先進諸国は,介護費用の保障を政府財政によって福祉事業として位置付けたり,医療保障の下での介護事業を行ったり,さらに日本のような介護保険制度を創設するなど,多様な仕組みを創出している.それの共通の目標は,介護を必要とする高齢者が介護費用の過大な負担に脅かされず,世間並みの介護サービスを受け,人生の最期まで尊厳をまっとうできるよう,彼らの暮らしを支えることである.
浙江省では,こうした先進国の経験に学び,「本省の実情に見合った高齢者介護費用の保障システムの整備」が政府の公共政策研究の緊急課題として位置付けられて検討が始まった.筆者ら研究チームは,高齢者介護費用の保障システムの創設に必要な基礎資料を得るために,2012年5月より2か月をかけて,ランダムに抽出した省下4県計8地区(市,区を含む)と16個の郷鎮(日本の市区町村に当たる)に対し,各区域内の施設入所や在宅の要介護高齢者全員を対象にアンケート調査を行った.

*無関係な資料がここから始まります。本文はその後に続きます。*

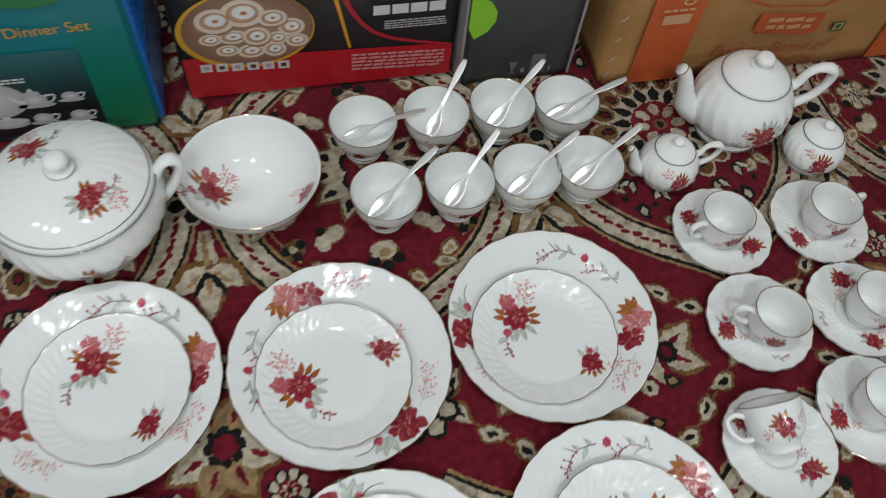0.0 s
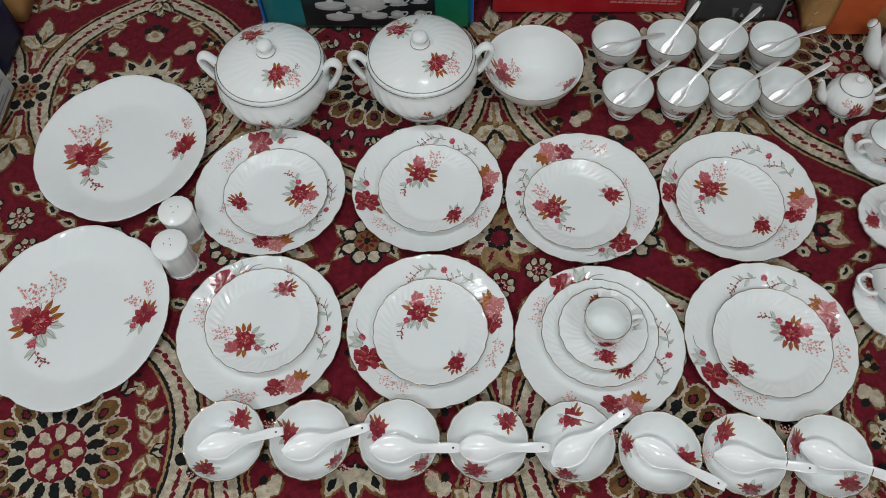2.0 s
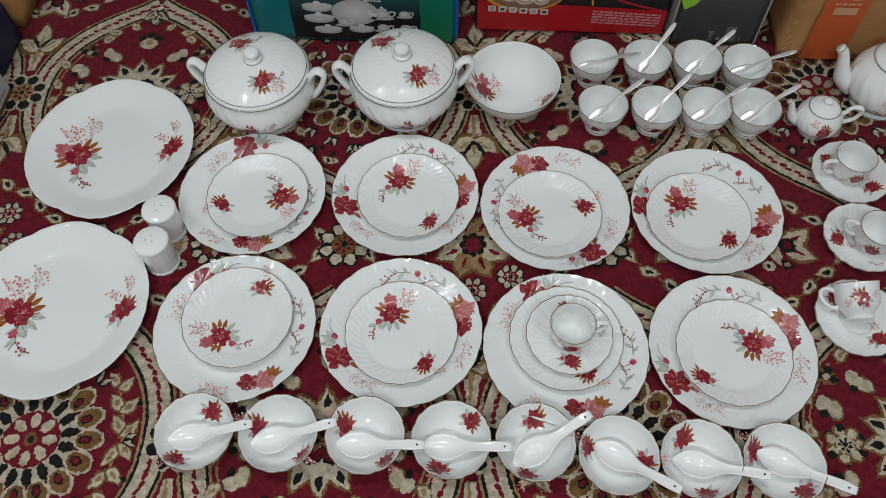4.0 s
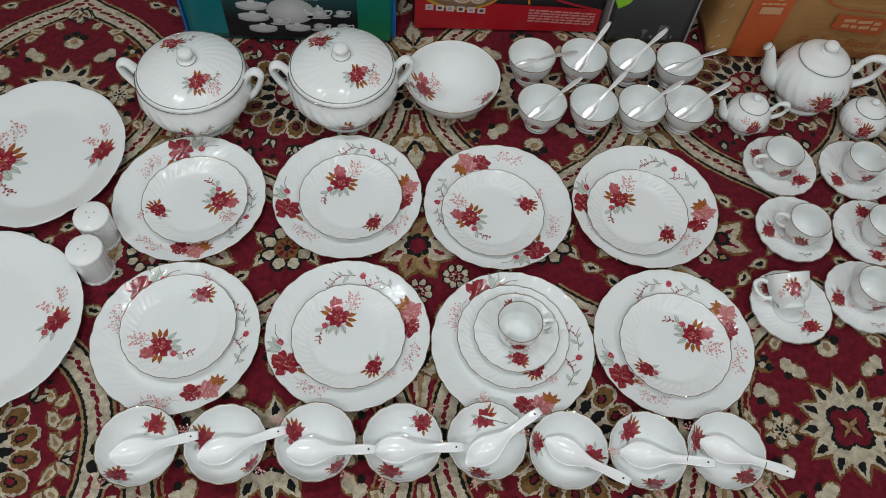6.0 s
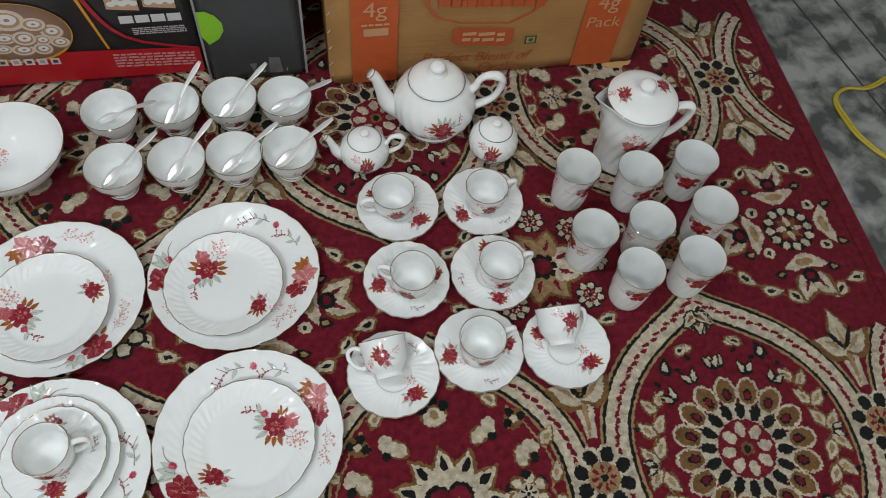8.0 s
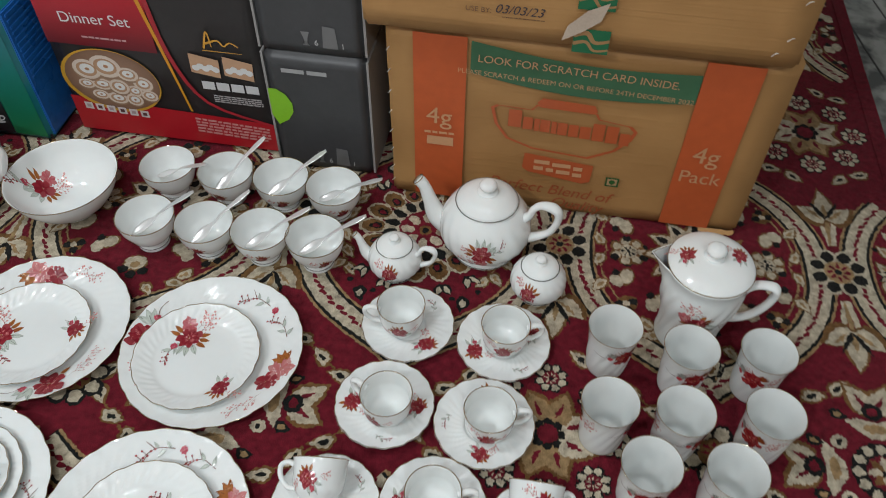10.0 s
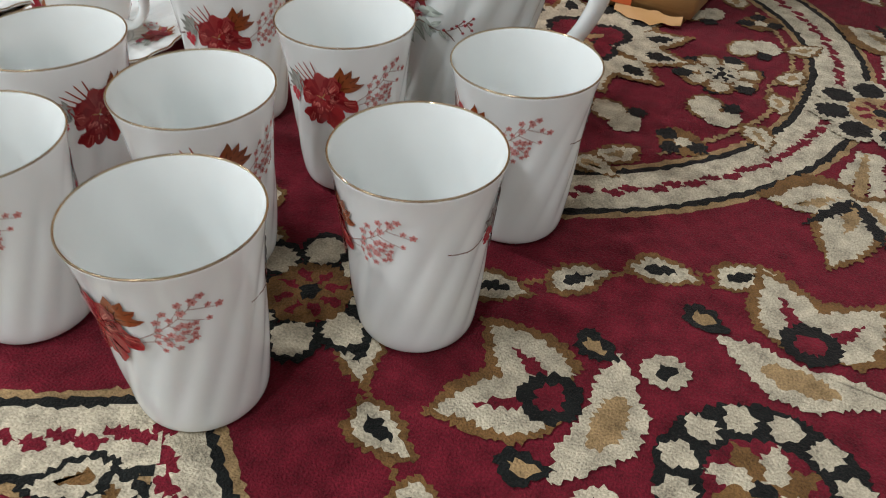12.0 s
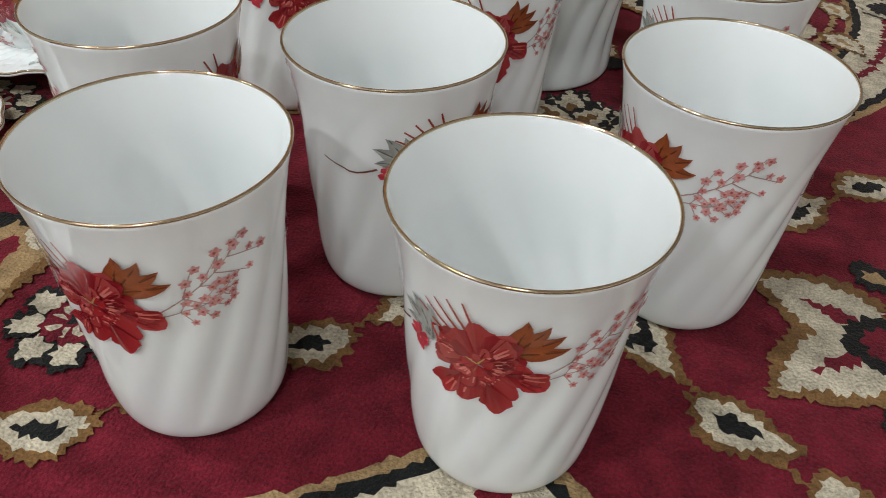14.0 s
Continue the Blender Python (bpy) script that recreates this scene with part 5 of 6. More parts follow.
def cartons():
    y = 0.768
    ob = tagged(obj("cardboard_carton", crumpled(0.732, 1.332, y, 1.18, 0.0, 0.352, 0.0035), CARD), "brown cardboard carton with orange stripes and a green strip", "box")
    f = y - 0.0045
    for x0, x1 in ((0.774, 0.856), (1.200, 1.282)):
        bm = boxed(x0, x1, f - 0.0006, f, 0.010, 0.340)
        bmesh.ops.subdivide_edges(bm, edges=bm.edges[:], cuts=8, use_grid_fill=True)
        for v in bm.verts:
            v.co.y += noise.noise(v.co * 9) * 0.0016
        part("orange_stripe", bm, ORANGE_CARD, ob, "printed orange stripe", False)
    bm = bmesh.new()
    rows = []
    for i in range(25):
        t = i / 24
        x = 0.862 + 0.337 * t
        sag = 0.016 * math.sin(math.pi * t)
        rows.append([bm.verts.new((x, f - 0.0010, z)) for z in (0.278 - 0.013 * t - sag, 0.335 - 0.018 * t - sag * 0.8)])
    for p, q in zip(rows, rows[1:]):
        bm.faces.new((p[0], q[0], q[1], p[1]))
    part("green_strip", bm, GREEN_CARD, ob, "sagging green printed strip", False)
    lettering(ob, "LOOK FOR SCRATCH CARD INSIDE.", 1.022, 0.300, 0.0185, CARTON_WHITE, f, -2.2, base=0.0020)
    lettering(ob, "PLEASE SCRATCH & REDEEM ON OR BEFORE 24TH DECEMBER 2022", 1.020, 0.2745, 0.0118, CARTON_WHITE, f, -2.2, base=0.0020)
    for x, low in ((0.815, ""), (1.241, "Pack")):
        lettering(ob, "4g", x, 0.187 if not low else 0.168, 0.046, CARTON_WHITE, f, -1, base=0.0022)
        if low:
            lettering(ob, low, x, 0.122, 0.036, CARTON_WHITE, f, -1, base=0.0022)
        else:
            bars(ob, x - 0.024, x + 0.026, 0.152, 0.0045, 1, CARTON_WHITE, f, 4, base=0.0022)
            bars(ob, x - 0.020, x + 0.024, 0.128, 0.018, 1, CARTON_WHITE, f, 6, base=0.0022)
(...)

調査結果から把握された施設や居宅の要介護高齢者が実際にかかった介護費について,日本やドイツ,イスラエルなど8か国の介護関連制度における実績と比較研究を行って,独自の社会救助型と社会保険型の2種類6パターンの介護費保障制度案の提案を試みた.
本稿では上記の調査で得られた浙江省の要介護高齢者の介護特性や介護費用の実態を紹介するとともに,浙江省における高齢者介護費の予測や保障システムについて比較し検討を行う.